Среди интеллектуалов после Второй мировой войны подобные впечатления – которые относились к не очень ясному различию между тем, что они хотели бы видеть в своем настоящем, и тем, чем это настоящее оказалось на деле, – были распространены довольно широко. В своем эссе, скромно озаглавленном «Конец войны» («La fin de la guerre»), которое появилось в октябре 1945 года в выпуске «Les temps modernes» (издаваемом им журнале), Жан-Поль Сартр отметил зияющий разрыв между уровнем жестокости, проявленной за две мировые войны, с одной стороны, и диаметрально противоположным масштабом оценки вспоминаемых событий, с другой. «Aussi semble-t-il que sette guerre, qui fut beaucoup atroce que la précédente, ait laissé de moins mauvais souvenir» («Кажется, что эта война, куда более жестокая, чем предыдущая, оставила куда меньше плохих воспоминаний»). Рассуждая на эту тему, Сартр считает второй повод к войне «менее глупым», потому что он возник по разумной причине. Любопытно, однако, что он отказывается давать дальнейшие разъяснения. Параграф, о котором идет речь, звучит следующим образом:
‹…› Мы долгое время верили, что она (то есть Вторая мировая война) менее глупа, чем предыдущая. Не казалось глупым воевать против немецкого империализма и сопротивляться военной оккупации. Лишь теперь начинаем мы осознавать, что Муссолини, Гитлер и Хирохито были мелкосортными тиранами. Эти кровавые государства-мародеры, которые напали на демократии, как нации были гораздо слабее. Тираны-самодуры теперь разбиты и мертвы, а их феодальные территории – Германия, Италия, Япония – повержены в прах. Мир стал проще: возникают двое гигантов, которые терпеть друг друга не могут. И, однако, понадобится еще некоторое время, прежде чем эта война покажет свое истинное лицо[13].

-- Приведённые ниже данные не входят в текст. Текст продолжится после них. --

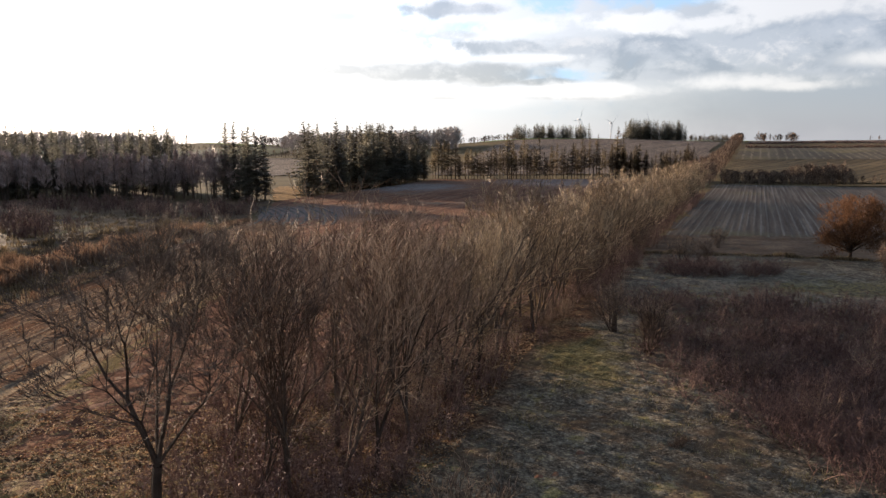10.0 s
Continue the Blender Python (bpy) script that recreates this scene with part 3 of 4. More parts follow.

Когда я впервые прочел этот пассаж, я был поражен совпадением – на дистанции более чем в шестьдесят пять лет – между ощущением Сартра, что Вторая мировая война еще не показала свое «истинное» лицо (даже тогда, когда уже назревала холодная война), и моим тезисом о том, что сегодня мы все еще не знаем, как относиться к этому событию. Если Сартр ожидал, что аргументированная реакция и ответ будут сформулированы в течение ближайших месяцев, то мы можем сказать, что то, что ему представлялось лишь краткосрочным периодом латентности, сегодня превратилось в состояние, которое человечество вынуждено нести на себе все время – и которое на деле может вообще никогда не закончиться. И точно так же, как мы в XXI веке, Сартр указывает пальцем на атомную бомбу, когда хочет идентифицировать те «латентные» условия, которые хотя и не сокрыты, но так никогда полностью и не признаны:
Многие европейцы предпочли бы увидеть Японию завоеванной и сломленной бомбардировками с моря, но эта маленькая бомба, которая может убить сто тысяч человек за один раз, заставляет всех нас осознать свою ответственность. В следующий раз, возможно, взорвется планета, и столь абсурдная концовка оставит навеки неразрешенными все те проблемы, что занимали нас последние десять тысяч лет ‹…›. Мы каким-то образом возвратились к тысячному году; каждое утро перед нами – возможность конца света, того дня, когда наша честность, мужество и все наши добрые намерения не будут больше иметь ни для кого никакого значения; они рухнут вместе с нашими неправдами, нашей злой волей и радикальной нехваткой в нас умения видеть различия, понимать своеобразия. Теперь, после смерти Бога, настала пора объявить о смерти Человека[14].